Many versions harp on the “woman warrior” side of the character, but she’s actually a peace warrior. In an age when standard superhero stories increasingly went away from the supernatural and magical, Diana’s rush toward it.

And where most superhero narratives squash very easily queer-readable themes into heteronormativity, Wonder Woman resists that from her earliest stories onward. What else are we supposed to do with an island of immortal women rooted in the culture from which we derive the words sapphic and lesbian?

Or, if you’ve read the Freudian psychological work of creator William Moulton Marston, queerness and kink translate to the comics page, of the Amazons and their hunting games on Paradise Island. It shows up in the ideas of “loving submission” and bondage and restraints.

Even the broadest sketches in the life of William Moulton Marston, Elizabeth Marston and Olive Byrne suggest life beyond heteronormative patriarchy. And the romance of Diana and Steve Trevor, in the original comics, cast Steve in the damsel-in-distress role and subverted the tropes of take-charge masculinity.

Diana’s juxtaposition of traits traditionally coded as feminine and masculine – beauty and brawn, diplomacy and warrior skill, magic and divinity – have drawn generations of queer people to her image. (We have a comics industry still haggling over her orientation. For the record, I side with Grant Morrison and Greg Rucka’s asserting of Diana as bisexual or pansexual.)

And the combustible packaging of Wonder Woman’s many facets continue to draw feminist praise and ire, depending on whom you talk to. It’s no fluke that Lynda Carter and Gal Gadot both have beauty pageant backgrounds amid their other talents in entertainment.

So, with all that said, Wonder Woman Black and Gold will work as a series best by steering into all these pieces of the character. And the first issue has to start with what people remember most about Wonder Woman as a character and the 80 years of lore.

“Mother’s Daughter” by AJ Mendez and Ming Doyle goes into the relationship between Diana and her mother, Queen Hippolyta. Mendez captures that tension between mother and daughter, in how their energies fuel and feed on each other, according to emotional and physical closeness and distance.

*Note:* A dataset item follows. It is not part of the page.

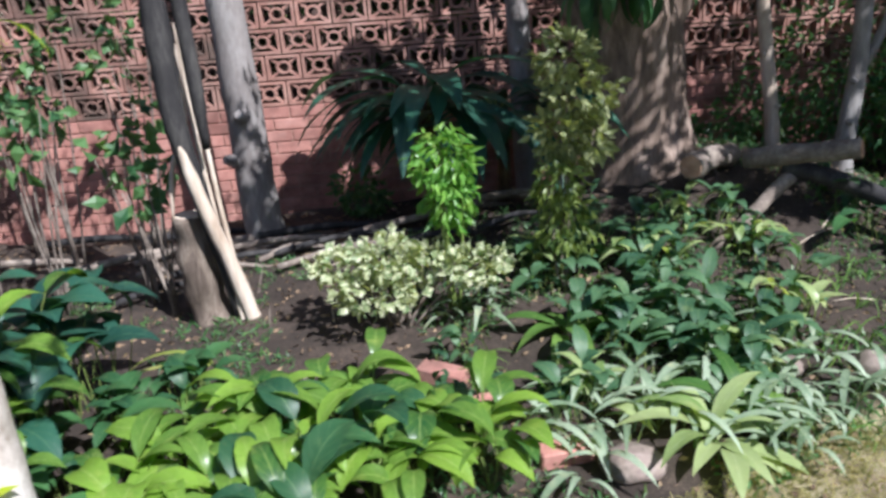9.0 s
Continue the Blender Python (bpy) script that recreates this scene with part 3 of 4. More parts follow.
# ---- leaf kinds ----
hearts = family("heart_leaf", 5, L_HEART, STALK, 0.155, 0.125, HEART, 0.34, (86, 50), -85, nod=-5, fold=0.12, notch=0.2, ripple=0.08, thick=0.004)
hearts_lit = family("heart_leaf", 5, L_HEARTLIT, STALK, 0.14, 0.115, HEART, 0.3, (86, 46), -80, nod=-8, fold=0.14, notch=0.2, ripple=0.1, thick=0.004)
hearts_low = family("heart_leaf", 3, L_HEART, STALK, 0.16, 0.13, HEART, 0.18, (50, 0), -88, nod=-40, fold=0.12, notch=0.2, thick=0.004)
hearts_yellow = family("heart_leaf", 2, L_YELLOW, STALK, 0.15, 0.12, HEART, 0.14, (45, -5), -80, fold=0.15, notch=0.2, thick=0.004)
darks = family("broad_leaf", 5, L_DARK, GREENSTALK, 0.28, 0.13, LANCE, 0.34, (86, 62), -55, fold=0.2, ripple=0.1, thick=0.004)
hostas = family("pointed_leaf", 8, L_HOSTA, GREENSTALK, 0.17, 0.066, LANCE, 0.15, (84, 42), -72, fold=0.25, ripple=0.08, thick=0.003)
hostas_tall = family("pointed_leaf", 8, L_HOSTA, GREENSTALK, 0.16, 0.066, LANCE, 0.36, (86, 46), -76, fold=0.25, ripple=0.08, thick=0.003)
hostas_dark = family("pointed_leaf", 4, L_HOSTADARK, GREENSTALK, 0.17, 0.075, LANCE, 0.16, (82, 45), -55, fold=0.25, ripple=0.08, thick=0.003)
hostas_mixed = [*hostas, *hostas_dark[:2], *hostas]
irises = family("sword_leaf", 6, L_IRIS, GREENSTALK, 0.88, 0.062, STRAP, 0.0, (88, 84), 48, fold=0.35, ripple=0.02, rows=10, cols=2)
arches = family("arching_leaf", 4, L_ARCH, GREENSTALK, 0.8, 0.055, STRAP, 0.0, (50, 42), -72, fold=0.2, ripple=0.02, rows=14, cols=2)
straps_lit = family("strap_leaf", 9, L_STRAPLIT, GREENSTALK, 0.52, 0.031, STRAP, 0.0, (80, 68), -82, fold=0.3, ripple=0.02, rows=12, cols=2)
straps_hang = family("strap_leaf", 6, L_STRAPLIT, GREENSTALK, 0.52, 0.036, STRAP, 0.0, (82, 66), -135, fold=0.3, ripple=0.02, rows=14, cols=2)
straps_spill = family("strap_leaf", 6, L_STRAPMID, GREENSTALK, 0.56, 0.021, STRAP, 0.0, (80, 60), -150, fold=0.3, ripple=0.02, rows=14, cols=2)
straps_up = family("strap_leaf", 5, L_STRAPLIT, GREENSTALK, 0.5, 0.034, STRAP, 0.0, (85, 78), 10, fold=0.3, ripple=0.02, rows=10, cols=2)
straps = family("strap_leaf", 5, L_STRAP, GREENSTALK, 0.5, 0.022, STRAP, 0.0, (78, 66), -88, fold=0.3, ripple=0.02, rows=14, cols=2)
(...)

That dynamic also can include the daughter who tries to break their own path away from mom, while also seeing how much of mom in within them. And, for the mother, letting go of the little girl that child used to be, but only just enough.

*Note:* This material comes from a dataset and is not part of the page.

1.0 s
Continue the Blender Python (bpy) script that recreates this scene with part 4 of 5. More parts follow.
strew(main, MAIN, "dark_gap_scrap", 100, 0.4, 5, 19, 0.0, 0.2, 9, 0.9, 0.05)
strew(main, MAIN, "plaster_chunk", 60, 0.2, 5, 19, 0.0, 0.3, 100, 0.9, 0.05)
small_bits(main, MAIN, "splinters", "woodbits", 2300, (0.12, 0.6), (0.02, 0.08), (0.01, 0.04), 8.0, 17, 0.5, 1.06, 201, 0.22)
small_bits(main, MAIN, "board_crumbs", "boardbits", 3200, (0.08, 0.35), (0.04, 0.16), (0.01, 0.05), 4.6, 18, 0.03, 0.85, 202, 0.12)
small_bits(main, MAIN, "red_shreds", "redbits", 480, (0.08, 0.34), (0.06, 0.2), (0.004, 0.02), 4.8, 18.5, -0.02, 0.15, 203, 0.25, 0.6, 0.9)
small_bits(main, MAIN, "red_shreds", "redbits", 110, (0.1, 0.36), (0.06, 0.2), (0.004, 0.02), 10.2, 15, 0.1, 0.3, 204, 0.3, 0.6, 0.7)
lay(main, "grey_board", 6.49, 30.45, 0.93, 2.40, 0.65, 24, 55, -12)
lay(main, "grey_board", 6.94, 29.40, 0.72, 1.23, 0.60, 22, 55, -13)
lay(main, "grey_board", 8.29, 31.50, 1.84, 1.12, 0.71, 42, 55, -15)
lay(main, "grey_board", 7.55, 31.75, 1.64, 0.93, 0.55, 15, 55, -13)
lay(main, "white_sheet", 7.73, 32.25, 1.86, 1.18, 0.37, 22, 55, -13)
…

It’s a dynamic I have seen in good mother-daughter relationships, as well as bad/difficult/complicated ones. Both in my own actual life with women I know from my mother on down, to fiction ranging from Beaches and Soul Food to Dorothy and Sophia on The Golden Girls.

I love how Doyle illustrates this version of Themyscira in this cross between the fantastical island of the comics and a summer in Boca Raton.

Black and Gold also delineates itself from the Batman anthology by adding the gold color into the mix. Wonder Woman is known by that golden lasso and the golden eagle on her chest that also creates the stylized pair of W’s.

Artist Morgan Beem does the best with this color palette in “What Doesn’t Kill You,” written by Nadia Shammas. Her evocative use of shadows, paired with watercolor-style illustration and coloring, remind me of Mike Mignola and Jill Thompson, with faces that bring up Paul Pope. Not bad company at all.

This story gets into Diana as a peace warrior. She is supremely skilled as a fighter and her skill as a fighter, but she tries to fight as last resort and will kill if necessary. How does Diana relate to her enemies? Is she haunted by the punishments she sends them to, as a result of the justice she metes out?

That story rhymes with “I’m Ageless” by John Arcudi and Ryan Sook, which deals with how Wonder Woman relates to the people she protects. Diana is thousands of years old, and a framing story shows her connection to a soldier in World War II.

Cut to the present day, and Batman on the Justice League watchtower is asking Diana how she can care for humanity when our individual lives must feel like blips to her. Wonder Woman then declares her compassion for humanity, for their fragile, mortal bodies and how humanity collectively moves the world more than any Olympian god does.

It’s special stuff that Arcudi would know how to write with his experience in the Hellboy universe. And it echoes some of Spirit of Truth, the landmark oversized graphic novel by Paul Dini and Alex Ross from 2002. And Sook has created work with such loving details in each panel – the kind of stuff that makes comics come alive.

The lively pen in sequential art is a great way to describe Amy Reeder’s work as well. So much energy spills from her self-written and illustrated “Golden Age.” It reads like a modern spin on a Golden Age story, with Diana Prince in 1948 Gateway City, and a bank robbery that she and Etta Candy will thwart. It’s especially fun to see the old-school Etta Candy, a fat redhead in victory rolls with an insatiable appetite for fights and candies and her catchphrase, “Woo woo!” Reeder draws that Golden Age Wonder Woman from H.G. Peter’s designs with a playful, yet furious, power.

And then Becky Cloonan, current co-writer of the main Wonder Woman title, takes us to a noir setting with “The Wager.” As Wonder Woman interrogates a suspect in a money laundering case, Cloonan taks about the golden lasso and the reality of what it does to reveal and compel the truth from any bound by it.

Let’s just say I hadn’t thought of how scary that power may be – not from this point of view. And the kicker at the end, with a Dark Knight Detective listening in, is just killer. Like Batman, it turns out Wonder Woman also knows the power of a good story to get what you want.

All in all, this is a fine start to what I hope will be an enduring anthology about the Princess of Power. Let’s just hope it has the audacity to get as weird as the character is!